When I lived in a small town, newcomer “Harriet” once joined a group
for coffee. Eager to get to know her, everyone asked, “Are you married?”
“Divorced.”
Just about everyone present was divorced, so this was no big deal. But
nearly everyone enjoyed visits from grown children, so someone asked,
“Any kids?”
“I had a daughter. She died,” Harriet said.
Everyone nodded politely, stunned. Later Harriet called me. She was
furious. “No one expressed sympathy,” she said. “I was so open about my
daughter and they blew me off.”
I tried to explain, “Nobody knew what to say.” Harriet never returned,
which was sad, because people liked her.
Harriet needs to come up with a brief statement and she needs to be
prepared for the reactions of others. She might work with a counselor
to deal with her feelings and expectations.
In contrast, “Lance’s” son was serving time in a state prison. But
Lance had a strategy. He participated proactively in conversations so
few people noticed he wasn’t sharing personal stories. He deflected
questions to, “My son is in Arizona and I go up to visit periodically.”

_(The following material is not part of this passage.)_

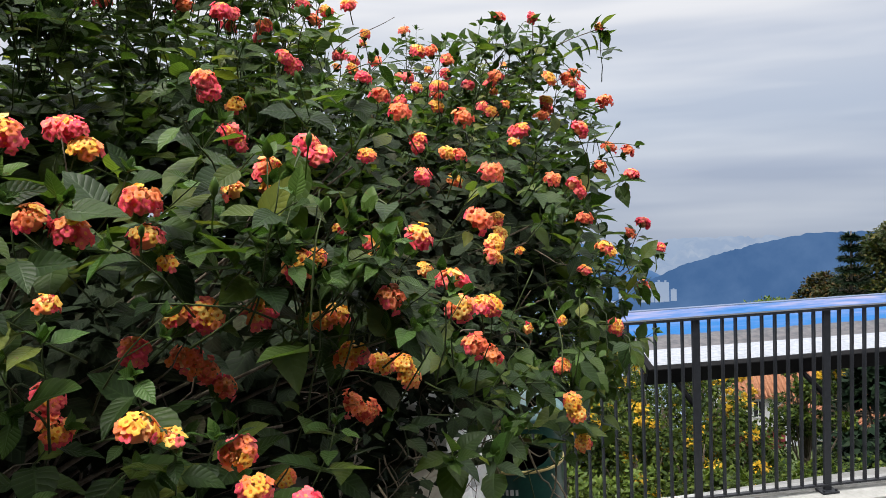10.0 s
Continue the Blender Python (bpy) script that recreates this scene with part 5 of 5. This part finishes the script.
YEL = "shrub with feathery green leaves and golden yellow blossom"
for i, (b, dip, dist, h, w, bl) in enumerate(((15.0, 15.0, 7.2, 2.6, 1.0, 16), (21.5, 10.8, 8.8, 3.2, 1.0, 14), (25.5, 12.4, 7.6, 2.8, 1.0, 34), (27.4, 13.2, 8.2, 2.8, 0.6, 26), (33.0, 20.2, 7.6, 2.0, 0.8, 5), (10.0, 14.5, 8.5, 2.6, 1.1, 10), (38.5, 19.5, 7.6, 1.6, 0.9, 6), (19.0, 15.0, 6.9, 1.9, 0.8, 14), (23.2, 17.0, 6.8, 1.7, 0.8, 12), (27.6, 17.5, 6.9, 1.6, 0.8, 12), (31.0, 20.0, 6.9, 1.6, 0.7, 3), (5.0, 14.0, 8.5, 2.8, 1.1, 8), (18.6, 11.8, 8.2, 3.0, 0.9, 20), (23.4, 11.4, 8.6, 3.0, 0.8, 20), (9.0, 12.0, 7.4, 2.8, 1.0, 12), (12.5, 11.5, 8.0, 3.0, 1.0, 12), (29.6, 12.9, 8.0, 2.8, 0.5, 22))):
    tree("flowering_shrub", YEL, at_bearing(b, dip, dist), h, w, SHRUB_LEAF, 40 + i, 24, 0.045, 250, int(bl * 0.85), group="yellow-flowering shrubs on the slope")
for i, (b, dip, dist) in enumerate(((17, 21.0, 6.0), (20, 22.0, 5.9), (23, 21.4, 6.1), (26, 22.2, 5.9), (29, 21.0, 6.2), (32, 21.6, 6.0), (35, 21.5, 6.2), (13.5, 21, 6.0))):
    tree("leafy_shrub", "low shrub with bright lime-green leaves by the kerb", at_bearing(b, dip, dist), 0.9, 0.42, LIME_LEAF, 70 + i, 12, 0.05, 150, 0, 0.1, 0.02, group="lime-green shrubs by the kerb")
tree("flowering_shrub", YEL, (6.08, 7.65, 0.47), 2.6, 0.42, SHRUB_LEAF, 61, 22, 0.045, 250, 8, group="yellow-flowering shrubs on the slope")
tree("treetop", "spreading green treetop below the terrace", at_bearing(34.9, 8.95, 78), 13, 4.2, LIME_LEAF, 91, 44, 0.30, 300, 0, 0.5, 0.3)
tree("broad_tree", "round tree with rust-tinged leaves beside the conifer", at_bearing(38.4, 7.25, 20), 6, 0.98, RUST_LEAF, 92, 48, 0.085, 640, 0, 0.66, 0.15)
tree("broad_tree", "tall dark green tree with rusty leaf tips", at_bearing(42.8, 3.9, 20), 8, 1.5, TREE_LEAF, 96, 60, 0.09, 640, 0, 0.5, 0.15)
tree("broad_tree", "dense dark green tree below the terrace", at_bearing(41.6, 11.5, 11), 5, 1.0, DARK_LEAF, 93, 44, 0.15, 260, 0, 0.1, 0.12)
tree("broad_tree", "low dark green tree beyond the railing", at_bearing(43.5, 14.5, 9.5), 3, 0.95, DARK_LEAF, 97, 40, 0.125, 260, 0, 0.1, 0.08)
conifer(at_bearing(39.05, 4.05, 17), 7.8, 95)


def build_house(label, eave, along, inward, length, depth, wall_h, base_h, rise, windows):
    """A house hung from one end of its eave line: walls, painted base, two roof slopes of clay tile, gables, windows."""
    along, inward = Vector(along).normalized(), Vector(inward)
    inward = (inward - along * inward.dot(along)).normalized()
    M = Matrix((along, inward, Vector((0, 0, 1)))).transposed().to_4x4()
    house = thing("house", label, "house", at=Vector(eave) - Vector((0, 0, wall_h + base_h)))
    low = wall_h + base_h

    def at(x, y, z):
        return M @ pose(x, y, z + low)

    bm = bmesh.new()
    box(bm, (length - 0.3, depth, wall_h), at(length / 2, depth / 2 + 0.35, -wall_h / 2), 0.02)
    part("wall", bm, WHITEPAINT, house, "white painted walls")
    bm = bmesh.new()
    box(bm, (length - 0.26, depth + 0.04, base_h), at(length / 2, depth / 2 + 0.35, -wall_h - base_h / 2), 0.02)
    part("plinth", bm, MAROON, house, "maroon painted base")
    half = depth / 2 + 0.35
    for sg in (-1, 1):
        bm = bmesh.new()
        q = [(0, half + sg * half, 0), (length, half + sg * half, 0), (length, half, rise), (0, half, rise)]
        vs = [bm.verts.new(M @ Vector((x, y, z + low))) for x, y, z in q] + [bm.verts.new(M @ Vector((x, y, z + low - 0.14))) for x, y, z in q]
        for f in ((0, 1, 2, 3), (4, 7, 6, 5), (0, 4, 5, 1), (1, 5, 6, 2), (2, 6, 7, 3), (3, 7, 4, 0)):
            bm.faces.new([vs[k] for k in f])
        bmesh.ops.recalc_face_normals(bm, faces=bm.faces)
        roof = part("roof", bm, TILE, house, "weathered orange clay tile roof")
        run = M.to_3x3() @ Vector((0, -sg * half, rise))
        V, F = tube_rings([tuple(run * f) for f in (0, 0.25, 0.5, 0.75, 1.0)], [0.085, 0.08, 0.08, 0.08, 0.07], 6)
        n, me = int(length / 0.27), None
        for k in range(n):
            o = M @ Vector((length * (k + 0.5) / n, half + sg * half, low + 0.02))
            if me is None:
                ob = raw("roof_tile", V, F, TILE, roof)
                me = ob.data
            else:
                ob = new("roof_tile", me)
                ob.parent = roof
            ob.location = o
    for x in (0.2, length - 0.3):
        bm = bmesh.new()
        q = [(x, 0.4, -0.05), (x, depth + 0.3, -0.05), (x, half, rise - 0.2)]
        vs = [bm.verts.new(M @ Vector((a, b, c + low))) for a, b, c in q] + [bm.verts.new(M @ Vector((a + 0.1, b, c + low))) for a, b, c in q]
        for f in ((0, 2, 1), (3, 4, 5), (0, 1, 4, 3), (1, 2, 5, 4), (2, 0, 3, 5)):
            bm.faces.new([vs[k] for k in f])
        part("gable", bm, WHITEPAINT, house)
    for x in windows:
        bm = bmesh.new()
        for dx, dz, sx, sz in ((-0.3, 0, 0.07, 1.1), (0.3, 0, 0.07, 1.1), (0, 0.52, 0.67, 0.07), (0, -0.52, 0.67, 0.07), (0, 0, 0.05, 1.05)):
            box(bm, (sx, 0.08, sz), at(x, 0.33, -0.85) @ pose(dx, 0, dz))
        win = part("window", bm, WHITEPAINT, house)
        bm = bmesh.new()
        box(bm, (0.56, 0.03, 1.0), at(x, 0.33, -0.85))
        part("pane", bm, GLASSDARK, win, "dark window glass")


# eave lines of the two houses below the terrace
build_house("white house with maroon base and orange tile roof", (27.27, 38.0, -11.1), (-0.126, -0.992, 0), (1, 0, 0), 9.0, 6.0, 2.5, 6.0, 2.3, (1.3, 2.6, 4.4))
build_house("farther white house with an orange tile roof", (27.60, 42.6, -11.76), (0.966, -0.259, 0), (0.2, 1, 0), 9.0, 6.5, 2.2, 6.0, 2.6, (1.5, 3.6))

And he changed the subject.
(2) Plan for downtime.
Helen fell into a common trap. With time available, she had trouble
saying no.
When you’re new to a place or a career, you’ll need time to make
friends and get involved in groups. So you’ll have unexpected holes in
your schedule.
In my experience, the first people you meet are not likely to be your
friends. I’d be wary of anyone who seemed too eager.

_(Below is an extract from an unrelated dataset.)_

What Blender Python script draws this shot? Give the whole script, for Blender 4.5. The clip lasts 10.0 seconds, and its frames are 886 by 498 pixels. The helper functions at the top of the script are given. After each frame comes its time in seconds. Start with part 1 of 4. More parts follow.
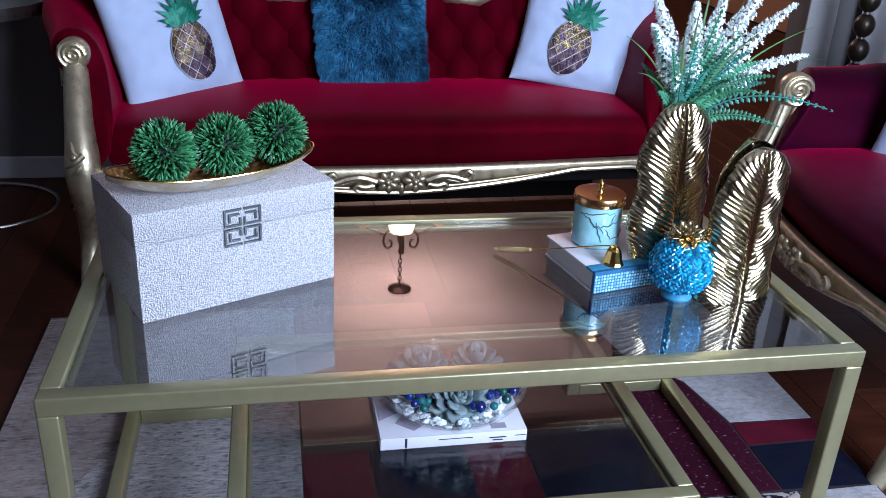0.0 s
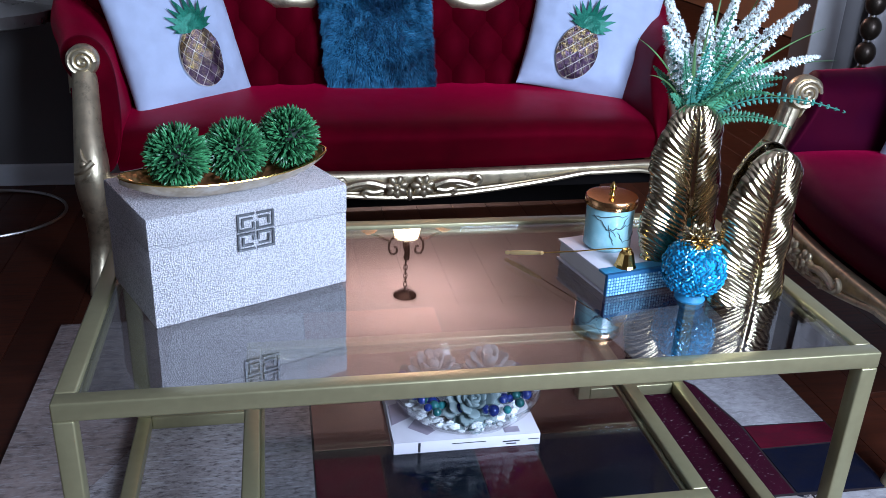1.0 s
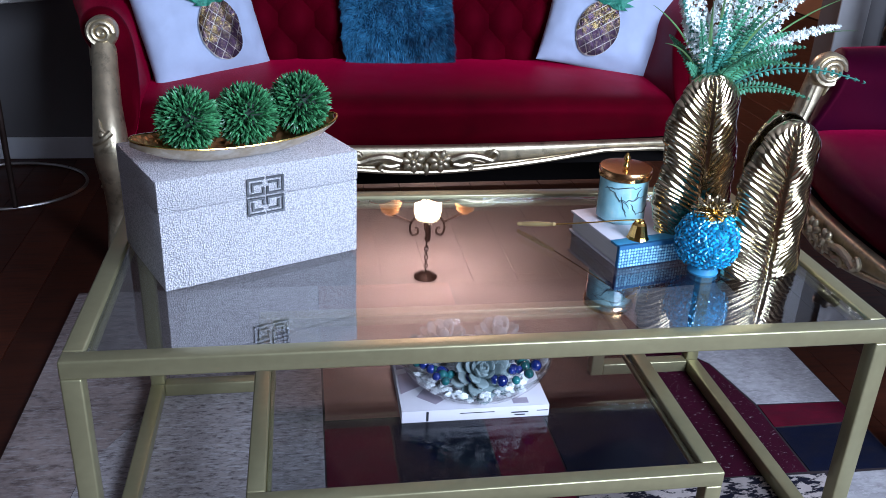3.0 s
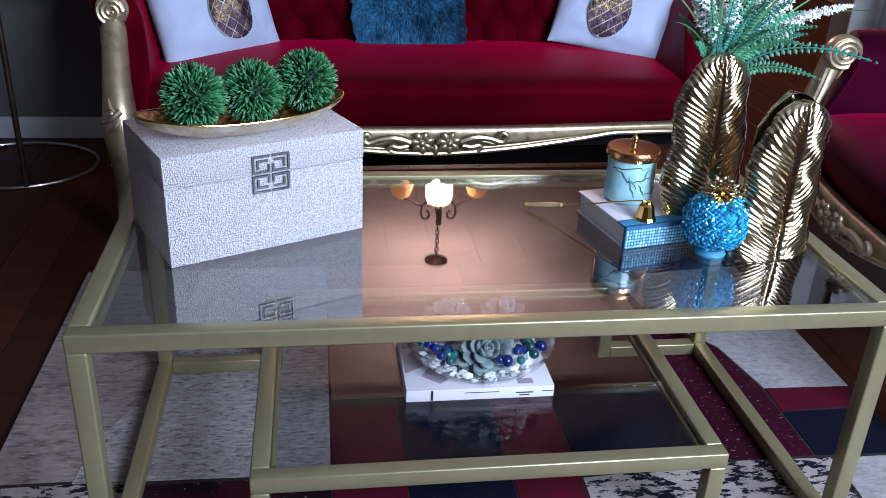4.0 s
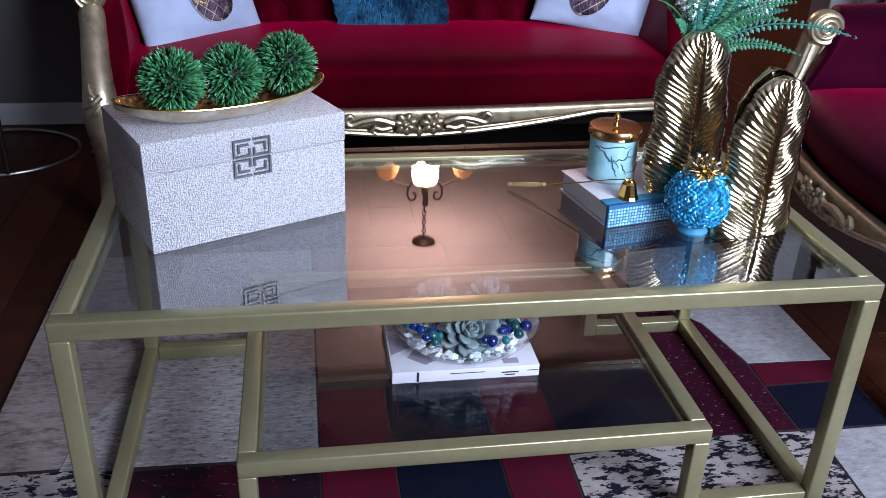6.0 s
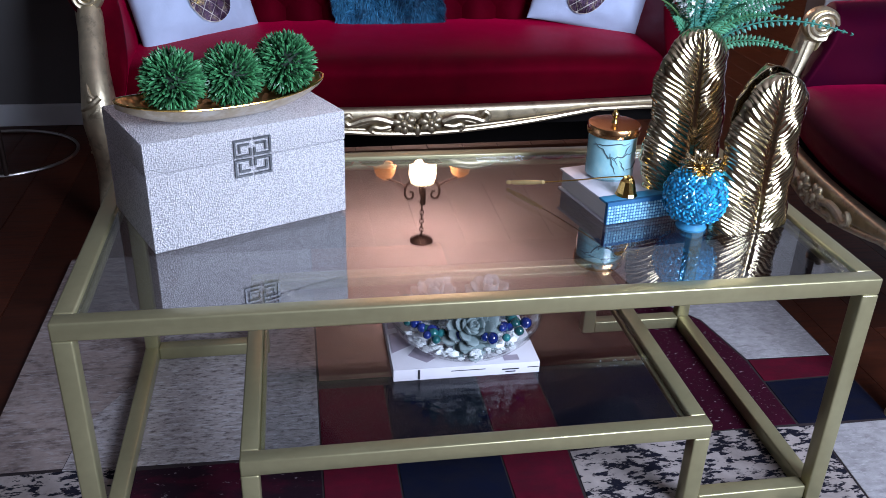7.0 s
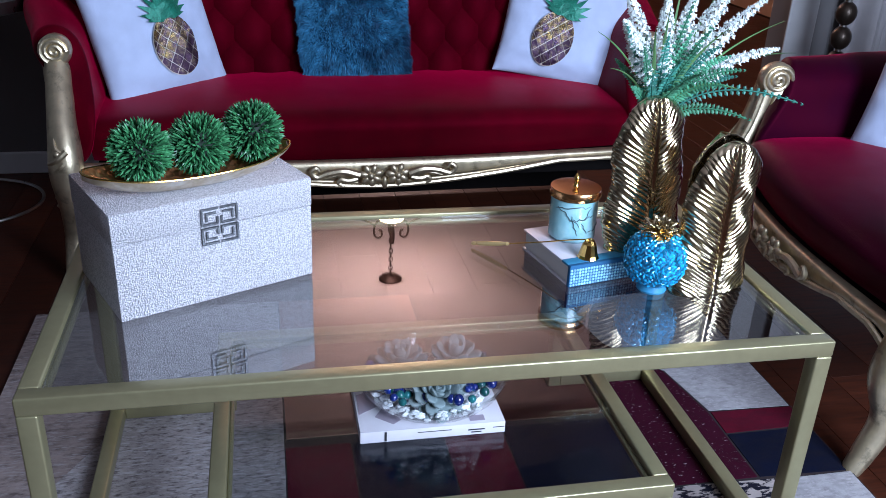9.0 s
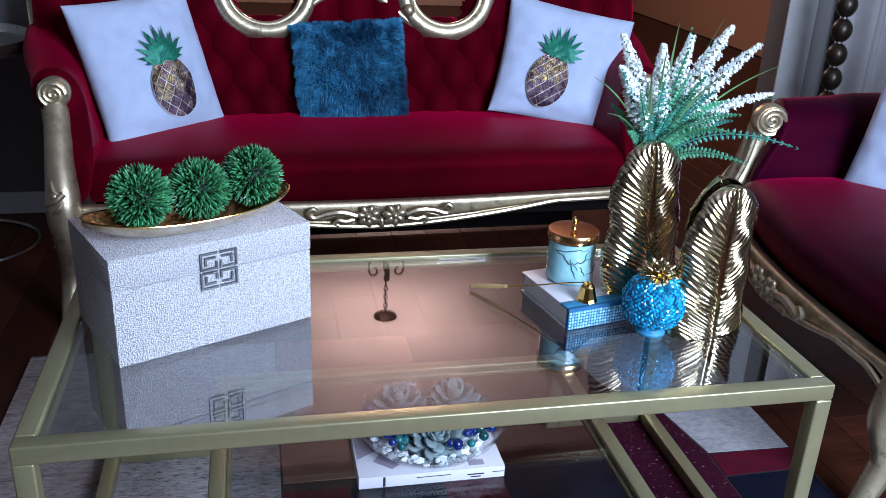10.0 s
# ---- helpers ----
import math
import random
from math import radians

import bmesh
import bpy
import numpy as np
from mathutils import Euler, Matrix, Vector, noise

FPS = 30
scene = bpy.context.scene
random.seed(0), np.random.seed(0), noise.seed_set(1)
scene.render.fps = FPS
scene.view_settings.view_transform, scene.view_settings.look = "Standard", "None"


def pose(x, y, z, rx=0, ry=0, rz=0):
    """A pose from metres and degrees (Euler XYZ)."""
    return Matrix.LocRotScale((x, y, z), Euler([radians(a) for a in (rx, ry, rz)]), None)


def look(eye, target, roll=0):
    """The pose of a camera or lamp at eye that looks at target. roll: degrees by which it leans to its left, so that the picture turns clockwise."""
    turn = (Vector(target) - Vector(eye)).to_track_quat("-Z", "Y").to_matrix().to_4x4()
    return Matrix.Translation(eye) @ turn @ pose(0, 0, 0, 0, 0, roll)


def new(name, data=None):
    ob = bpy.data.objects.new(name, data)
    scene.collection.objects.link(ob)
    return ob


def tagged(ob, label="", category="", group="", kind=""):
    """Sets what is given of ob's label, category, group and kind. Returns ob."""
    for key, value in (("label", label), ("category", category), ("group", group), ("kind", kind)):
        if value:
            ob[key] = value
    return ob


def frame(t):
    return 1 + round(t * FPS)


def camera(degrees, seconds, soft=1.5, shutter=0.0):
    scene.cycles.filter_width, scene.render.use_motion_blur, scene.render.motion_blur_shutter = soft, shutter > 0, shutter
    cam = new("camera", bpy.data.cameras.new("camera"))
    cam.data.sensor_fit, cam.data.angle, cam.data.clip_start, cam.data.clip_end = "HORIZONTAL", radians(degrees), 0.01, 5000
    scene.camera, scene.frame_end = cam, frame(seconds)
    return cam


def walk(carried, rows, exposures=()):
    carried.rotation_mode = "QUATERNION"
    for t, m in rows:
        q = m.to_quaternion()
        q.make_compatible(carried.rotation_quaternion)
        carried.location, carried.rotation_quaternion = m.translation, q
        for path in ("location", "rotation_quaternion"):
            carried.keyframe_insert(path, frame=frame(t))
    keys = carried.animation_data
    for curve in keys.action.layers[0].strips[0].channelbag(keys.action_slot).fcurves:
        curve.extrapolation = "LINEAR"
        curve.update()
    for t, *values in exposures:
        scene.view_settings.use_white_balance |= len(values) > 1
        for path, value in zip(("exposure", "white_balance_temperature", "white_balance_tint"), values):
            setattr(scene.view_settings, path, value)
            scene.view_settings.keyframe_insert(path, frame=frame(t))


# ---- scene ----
cam = camera(53.4, 10.0, 0.65)
PATH = [
    (0, (0.314, -1.027, 1.113), (0.685, 0.762, 0.298), 3.0),
    (0.5, (0.305, -1.026, 1.109), (0.674, 0.767, 0.305), 2.7),
    (1, (0.299, -1.025, 1.107), (0.663, 0.77, 0.306), 2.6),
    (1.5, (0.3, -1.028, 1.104), (0.66, 0.768, 0.301), 2.5),
    (2, (0.312, -1.03, 1.093), (0.658, 0.766, 0.284), 2.5),
    (2.5, (0.318, -1.032, 1.086), (0.648, 0.762, 0.267), 2.6),
    (4, (0.333, -1.037, 1.07), (0.614, 0.744, 0.205), 2.8),
    (4.5, (0.339, -1.037, 1.069), (0.627, 0.736, 0.191), 2.7),
    (5, (0.341, -1.036, 1.068), (0.639, 0.73, 0.177), 2.5),
    (5.5, (0.342, -1.036, 1.07), (0.644, 0.724, 0.169), 2.4),
    (7, (0.335, -1.044, 1.073), (0.647, 0.712, 0.168), 2.0),
    (7.5, (0.332, -1.043, 1.073), (0.648, 0.712, 0.168), 2.0),
    (8, (0.332, -1.041, 1.089), (0.659, 0.713, 0.186), 2.1),
    (8.5, (0.342, -1.041, 1.113), (0.692, 0.719, 0.23), 2.3),
    (9, (0.341, -1.041, 1.133), (0.723, 0.733, 0.293), 2.6),
    (9.5, (0.337, -1.038, 1.142), (0.738, 0.75, 0.34), 2.7),
    (10, (0.333, -1.036, 1.146), (0.732, 0.768, 0.38), 2.6),
]
walk(cam, [(t, look(eye, target, roll)) for t, eye, target, roll in PATH],
     [(0, 0.03, 6340, 15), (2.5, 0.03, 6350, 16), (4.2, 0.0, 6700, 17), (5.5, -0.03, 6780, 19), (7.5, -0.03, 6750, 19), (9, 0.03, 6400, 16), (10, 0.03, 6330, 14)])

# ---- light ----
world = bpy.data.worlds.new("world")
scene.world = world
world.use_nodes = True
wn = world.node_tree
sky = wn.nodes.new("ShaderNodeTexSky")
sky.sky_type, sky.sun_disc = "NISHITA", False
sky.sun_elevation, sky.sun_rotation = radians(35), radians(200)
wn.links.new(sky.outputs[0], wn.nodes["Background"].inputs[0])
wn.nodes["Background"].inputs[1].default_value = 0.08


def area(name, m, sx, sy, watts, color):
    d = bpy.data.lights.new(name, "AREA")
    d.shape, d.size, d.size_y, d.energy, d.color = "RECTANGLE", sx, sy, watts, color
    ob = new(name, d)
    ob.matrix_world = m
    return ob


def bulb(name, loc, watts, color, radius):
    d = bpy.data.lights.new(name, "POINT")
    d.energy, d.color, d.shadow_soft_size = watts, color, radius
    ob = new(name, d)
    ob.location = loc
    return ob


CEIL = 2.7
CH = Vector((1.19, 4.7, CEIL))  # chandelier's ceiling canopy
# added lamp for an unseen, assumed window; placed to suit highlights and shadows
area("window_daylight", look((1.90, -1.86, 1.60), (0.75, 0.7, 0.5)), 1.4, 1.1, 168, (0.61, 0.77, 1.0))
bulb("chandelier_bulb", CH + Vector((0, 0, -0.70)), 70, (1.0, 0.70, 0.65), 0.12)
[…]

I also advise clients to socialize slowly. Every company’s culture will
be different. You may be expected to “do lunch” with certain
colleagues. Drinks after work may be part of the office ritual...or a
sign that you’re spending time with the “wrong” crowd.
So I encourage clients to create plans for leisure. Join a gym – and
sign up for a yoga class, too. I always advise against long-term
commitments when you’re new to a town, but you can sign up for all
sorts of short-term activities: concerts, special events, races,
one-day seminars, six-week classes.
Most people – especially those who become true friends -- will respect
demands on your time, especially if you’ve signed up and paid.
(3) Analyze demands from
“greedy” employers.
Some companies and some careers come with overload. Recently I talked
to someone who had to be “on call” for a computer center a certain
number of days each month. In those circumstances, she could be called
at home – even at 3 AM.
And some bosses demand a great deal but give back generously in the
form of promotions, raises and recommendations. Others just
demand a great deal.
Sometimes working long hours for a demanding boss (or company) will add
a gold star to your resume, increasing your marketability. Other times
you get nothing but sleep loss.
George has to explore the company’s culture and history. Does his boss
have a history of losing key players because they can’t stand the
hours? Or do former subordinates rise to high positions in the company
(or with the competition)?
Some bosses simply don’t realize what they’re doing or they’re testing
limits. Saying “no” makes sense.
But at other times, saying “no” can be a career-ending move. You have
to be prepared to find another job.
Bottom
Line: When clients
feel caught up in a career crisis, often they need to explore
boundaries. How much do you reveal about yourself and your family? How
can you deal with boundary violations?
There’s no single or simple answer. But everyone can become more aware
of these issues and create a strategy to deal with them, ahead of
time, before they create a career breakdown.